The Guardian confirmed on Monday that its website has been
blacklisted by a filtering system installed by the United States
Department of Defense on the computer system utilized by
thousands of service members deployed to the area covered by the
US Central Command, or CENTCOM. That “theater-wide” effort has
reportedly blocked access to the award-winning newspaper’s Web
edition for all soldiers in Afghanistan, the Middle East, South
Asia and even the command’s headquarters in Florida.
The decision to keep overseas troops from accessing the newspaper
comes three days after The Guardian learned that certain
pages of its website were inaccessible to soldiers stationed
within the US. The Defense Department initially restricted access
to Guardian articles containing classified material – such as the
leaked National Security Agency documents recently disclosed to
the paper by former contractor Edward Snowden – but the Pentagon
has since widened that ban, making the entire website off limits
for soldiers not just within America’s border, but those
stationed in locales like Afghanistan and Iraq.
Banning The Guardian in Afghanistan alone means the 62,000 troops
stationed in America’s longest running-war are unable to access
the website.
“US Central Command is among other DOD organizations that
routinely take preventative measures to safeguard the chance of
spillage of classified information on to unclassified computer
networks, even if the source of the information is itself
unclassified,” Army Lt Col Steve Wollman, a spokesman for
CENTCOM, told The Guardian. “One of the purposes for
preventing this spillage is to protect CENTCOM personnel from
inadvertently amplifying disclosed but classified
information.”
“Additionally, classified information is not automatically
declassified simply because of unauthorized disclosure,”
Wollman added. “Classified information is prohibited from
specific unclassified networks, even if the information has
already been published in unclassified media that are available
to the general public, such as online news organizations.”
Military computers have previously been blocked from accessing
the website for WikiLeaks, an anti-secrecy organization that has
published hundreds of thousands of classified documents.
Blacklisting the entirety of The Guardian appears unprecedented
though, and is a direct response to the NSA documents that have
been sporadically released by the paper since early June.

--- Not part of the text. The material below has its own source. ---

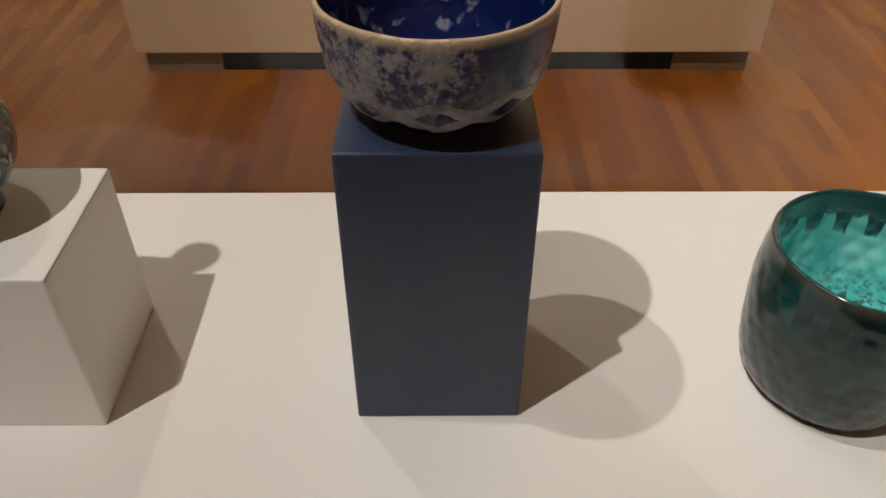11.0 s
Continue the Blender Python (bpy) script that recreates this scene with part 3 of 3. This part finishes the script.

The Guardian first published on June 6 a top-secret court order
revealing that the NSA routinely collects metadata pertaining to
the phone records of millions of Americans. After the paper
revealed evidence of the US tapping into Internet services
several days later, former Booz Allen Hamilton contractor Edward
Snowden identified himself as the source of the leaks. Snowden,
30, has since been charged with espionage and is reportedly in
Moscow awaiting potential asylum. Snowden has requested
assistance from upwards of 20 separate countries, but could face
decades in prison if those requests are ignored and he is
extradited to the US to stand trial.